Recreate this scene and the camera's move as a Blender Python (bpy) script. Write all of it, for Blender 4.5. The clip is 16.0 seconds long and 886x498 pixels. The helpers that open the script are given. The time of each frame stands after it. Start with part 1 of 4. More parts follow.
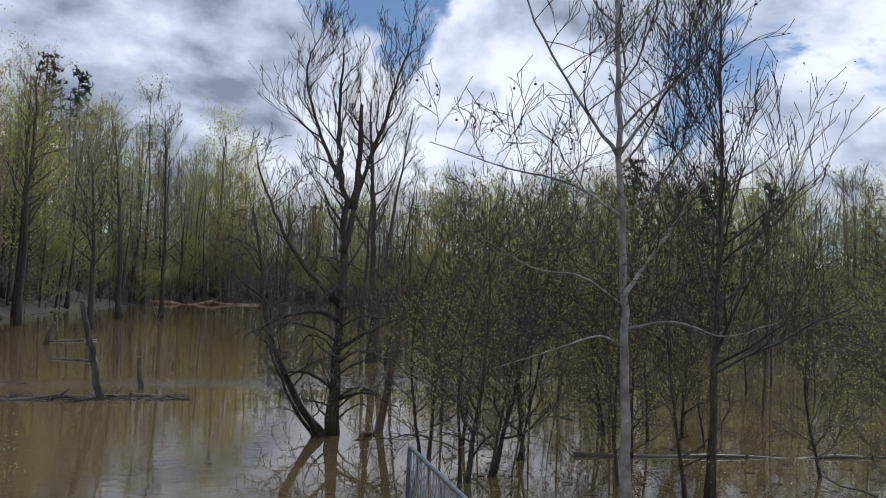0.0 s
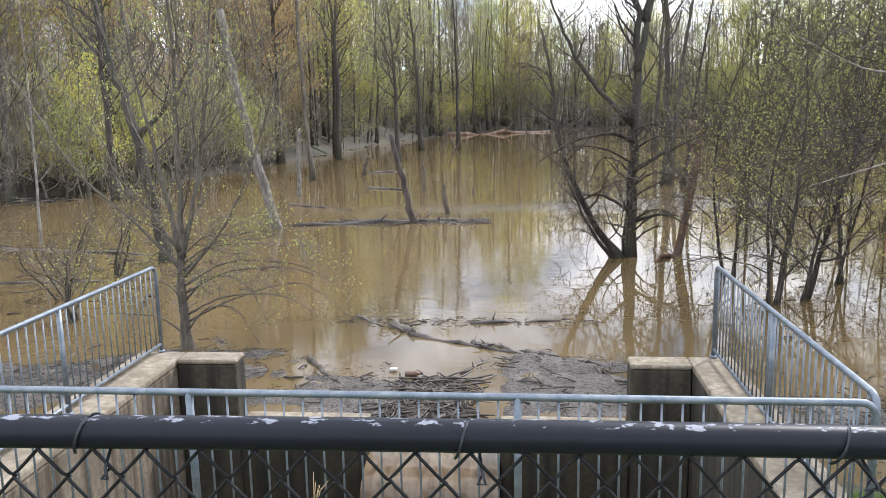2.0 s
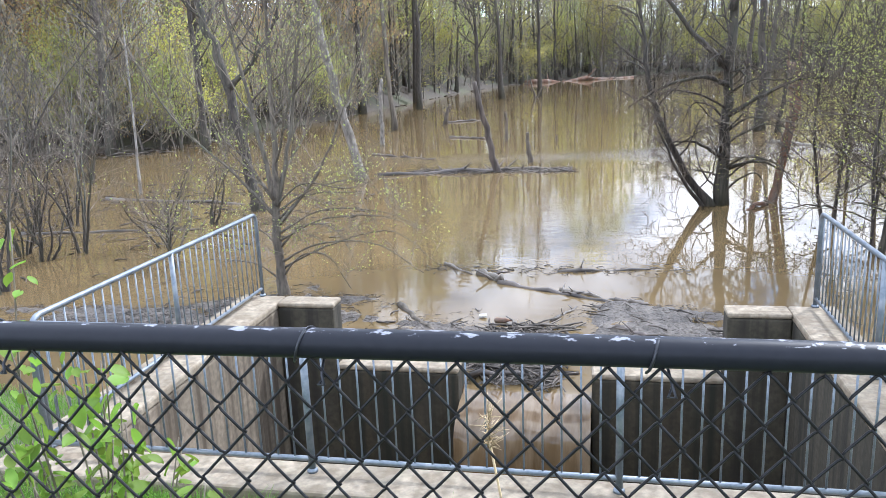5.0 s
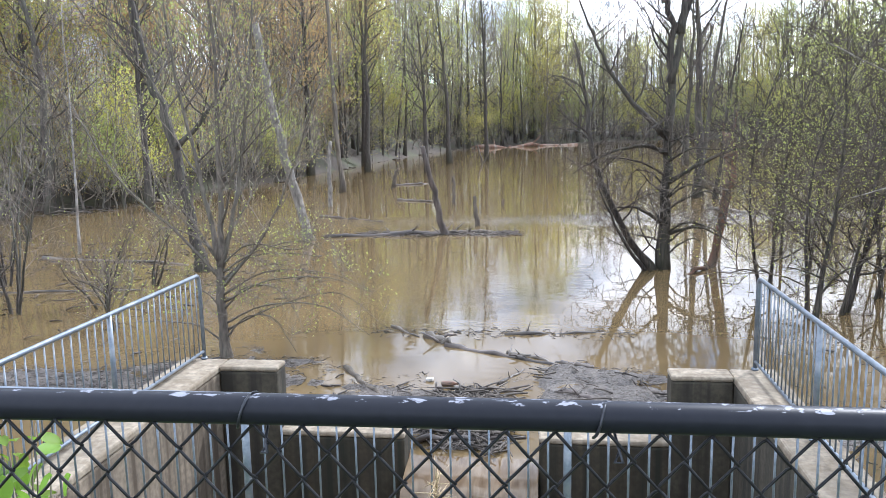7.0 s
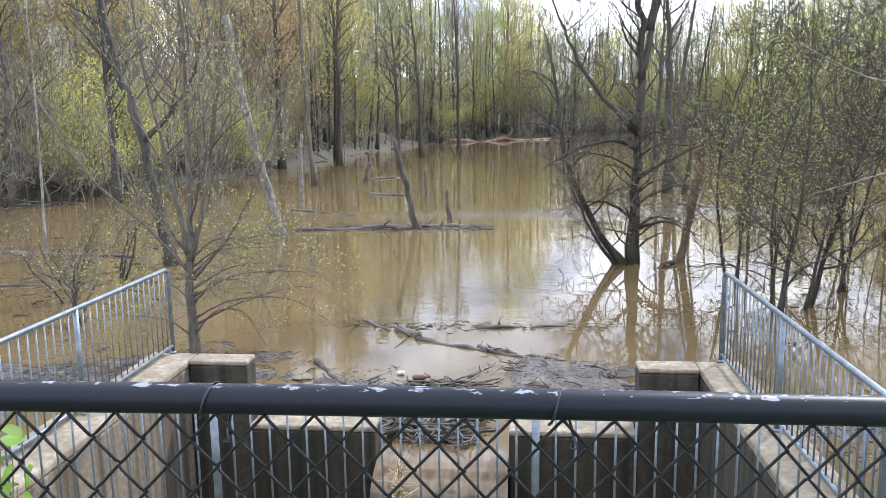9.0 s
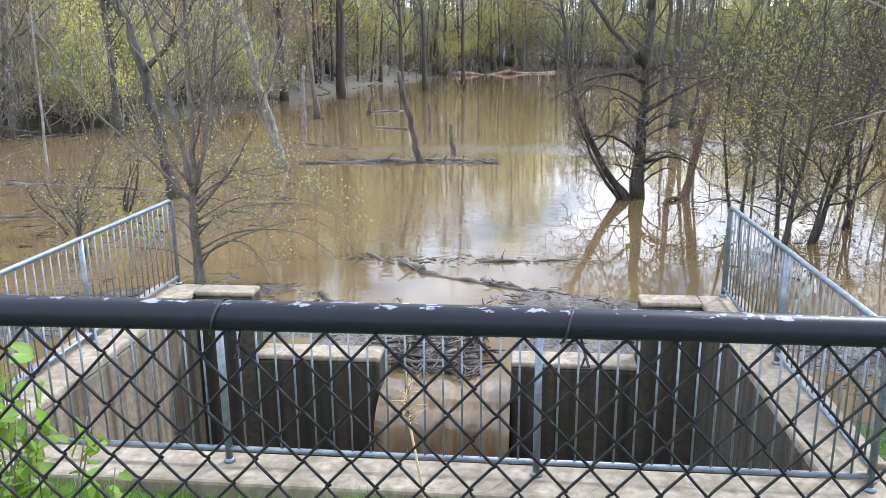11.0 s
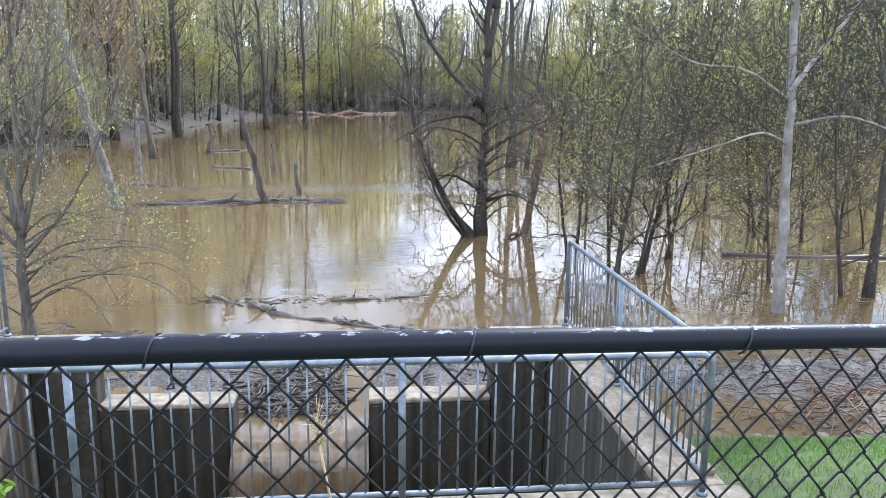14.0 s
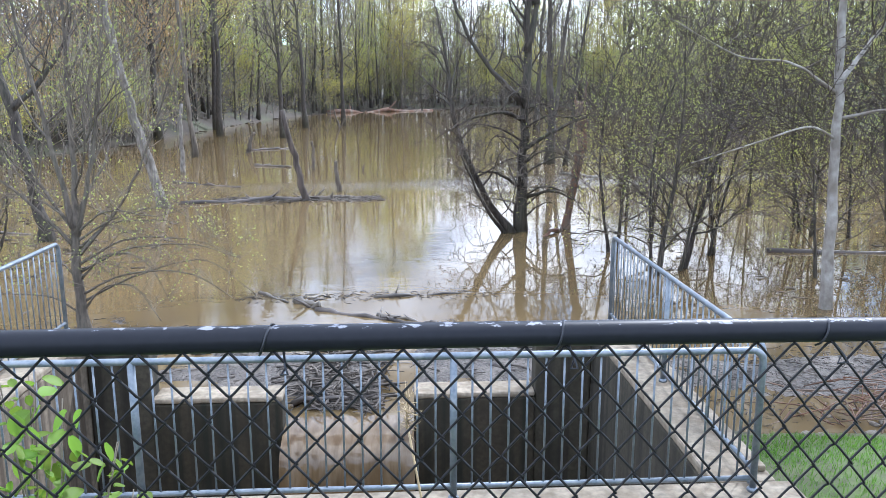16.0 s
----------
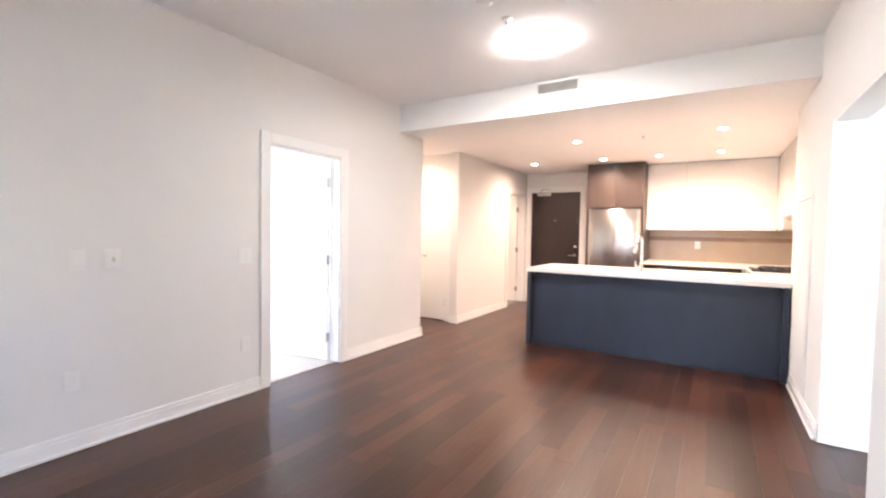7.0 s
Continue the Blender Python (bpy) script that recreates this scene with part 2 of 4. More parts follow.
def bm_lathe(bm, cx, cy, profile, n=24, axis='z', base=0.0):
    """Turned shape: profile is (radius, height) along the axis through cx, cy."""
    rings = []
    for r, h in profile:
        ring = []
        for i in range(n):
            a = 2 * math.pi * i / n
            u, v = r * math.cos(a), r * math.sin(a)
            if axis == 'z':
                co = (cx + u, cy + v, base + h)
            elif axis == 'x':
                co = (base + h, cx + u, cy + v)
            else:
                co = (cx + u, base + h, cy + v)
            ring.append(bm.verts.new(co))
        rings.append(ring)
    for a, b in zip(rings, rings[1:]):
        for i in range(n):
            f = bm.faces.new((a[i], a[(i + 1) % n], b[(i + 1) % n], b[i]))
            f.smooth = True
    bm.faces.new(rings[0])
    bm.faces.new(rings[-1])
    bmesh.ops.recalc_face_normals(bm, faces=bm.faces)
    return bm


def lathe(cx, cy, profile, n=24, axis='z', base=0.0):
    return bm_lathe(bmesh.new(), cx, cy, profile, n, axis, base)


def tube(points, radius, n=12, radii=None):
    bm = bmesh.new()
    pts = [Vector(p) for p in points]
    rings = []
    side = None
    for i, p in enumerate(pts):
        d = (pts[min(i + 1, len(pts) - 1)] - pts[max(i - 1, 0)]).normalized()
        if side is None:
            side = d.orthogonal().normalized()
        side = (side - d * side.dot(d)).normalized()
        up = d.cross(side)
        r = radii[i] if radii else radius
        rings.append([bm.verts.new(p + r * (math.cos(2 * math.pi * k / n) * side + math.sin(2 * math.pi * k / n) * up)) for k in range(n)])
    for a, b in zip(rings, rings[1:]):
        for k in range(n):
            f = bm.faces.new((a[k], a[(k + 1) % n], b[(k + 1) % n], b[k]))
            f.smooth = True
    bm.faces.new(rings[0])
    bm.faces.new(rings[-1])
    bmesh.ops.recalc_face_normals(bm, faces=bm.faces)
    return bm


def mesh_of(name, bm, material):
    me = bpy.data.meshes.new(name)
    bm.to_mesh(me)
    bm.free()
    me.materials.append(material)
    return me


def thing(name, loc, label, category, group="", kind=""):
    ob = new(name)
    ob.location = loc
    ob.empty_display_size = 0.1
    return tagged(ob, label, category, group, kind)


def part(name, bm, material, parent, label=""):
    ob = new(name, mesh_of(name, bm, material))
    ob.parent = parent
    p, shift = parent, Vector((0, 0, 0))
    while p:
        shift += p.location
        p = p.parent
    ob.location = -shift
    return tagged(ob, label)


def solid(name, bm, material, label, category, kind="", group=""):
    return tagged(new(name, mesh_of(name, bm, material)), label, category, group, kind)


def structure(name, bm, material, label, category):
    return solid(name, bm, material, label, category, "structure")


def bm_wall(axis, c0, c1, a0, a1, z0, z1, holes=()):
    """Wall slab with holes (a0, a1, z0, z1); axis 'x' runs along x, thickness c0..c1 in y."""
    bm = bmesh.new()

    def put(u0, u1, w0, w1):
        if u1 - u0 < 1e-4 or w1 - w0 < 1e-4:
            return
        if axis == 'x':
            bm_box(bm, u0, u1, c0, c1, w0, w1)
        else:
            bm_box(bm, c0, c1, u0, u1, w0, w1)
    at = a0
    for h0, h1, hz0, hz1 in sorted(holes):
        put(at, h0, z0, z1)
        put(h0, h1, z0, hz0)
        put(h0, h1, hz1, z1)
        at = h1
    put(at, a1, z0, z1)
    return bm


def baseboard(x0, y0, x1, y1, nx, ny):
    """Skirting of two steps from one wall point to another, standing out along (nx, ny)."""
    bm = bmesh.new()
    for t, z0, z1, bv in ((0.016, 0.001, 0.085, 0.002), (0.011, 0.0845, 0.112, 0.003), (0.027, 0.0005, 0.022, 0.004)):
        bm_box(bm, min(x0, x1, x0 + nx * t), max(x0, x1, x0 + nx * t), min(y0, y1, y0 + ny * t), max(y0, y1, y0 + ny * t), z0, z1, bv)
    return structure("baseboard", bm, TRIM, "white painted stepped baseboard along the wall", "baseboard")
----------
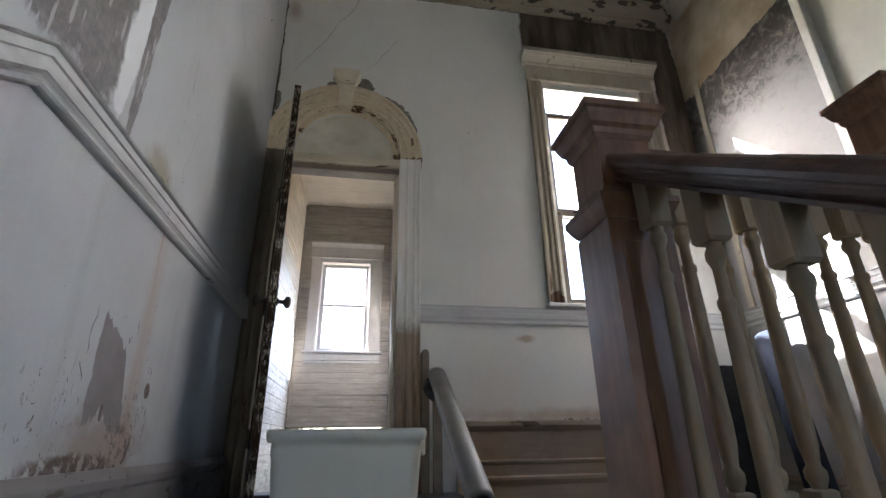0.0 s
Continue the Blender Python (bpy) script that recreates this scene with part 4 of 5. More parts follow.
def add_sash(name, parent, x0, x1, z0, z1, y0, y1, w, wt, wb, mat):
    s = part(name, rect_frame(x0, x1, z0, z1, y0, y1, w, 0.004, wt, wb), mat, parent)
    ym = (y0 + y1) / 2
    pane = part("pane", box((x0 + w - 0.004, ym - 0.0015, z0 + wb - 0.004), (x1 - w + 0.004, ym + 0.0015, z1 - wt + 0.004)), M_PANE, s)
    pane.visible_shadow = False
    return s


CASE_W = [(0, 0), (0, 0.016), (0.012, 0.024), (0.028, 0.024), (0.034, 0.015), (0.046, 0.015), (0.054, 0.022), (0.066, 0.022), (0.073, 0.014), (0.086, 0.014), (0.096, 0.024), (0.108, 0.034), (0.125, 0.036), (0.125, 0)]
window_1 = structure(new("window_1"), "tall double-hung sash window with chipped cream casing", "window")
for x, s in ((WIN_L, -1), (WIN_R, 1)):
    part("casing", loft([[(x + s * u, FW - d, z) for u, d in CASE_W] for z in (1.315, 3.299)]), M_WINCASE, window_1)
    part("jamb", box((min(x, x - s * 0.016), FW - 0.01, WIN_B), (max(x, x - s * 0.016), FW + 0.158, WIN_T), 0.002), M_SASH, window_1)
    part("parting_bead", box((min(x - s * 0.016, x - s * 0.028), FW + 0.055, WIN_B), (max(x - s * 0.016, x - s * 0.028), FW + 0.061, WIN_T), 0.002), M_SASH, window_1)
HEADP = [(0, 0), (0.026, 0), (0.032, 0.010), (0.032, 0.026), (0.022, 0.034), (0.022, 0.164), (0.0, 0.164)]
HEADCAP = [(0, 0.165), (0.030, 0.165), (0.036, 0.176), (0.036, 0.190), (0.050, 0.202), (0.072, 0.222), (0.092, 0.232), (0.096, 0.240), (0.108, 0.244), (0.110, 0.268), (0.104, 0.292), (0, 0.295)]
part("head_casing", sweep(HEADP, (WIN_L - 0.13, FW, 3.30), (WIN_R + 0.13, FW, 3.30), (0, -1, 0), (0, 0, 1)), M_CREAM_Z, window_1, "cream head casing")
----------
- _Task_
From the entries above, copy each line holding "recreates".

- _Response below_
Continue the Blender Python (bpy) script that recreates this scene with part 2 of 4. More parts follow.
Continue the Blender Python (bpy) script that recreates this scene with part 4 of 5. More parts follow.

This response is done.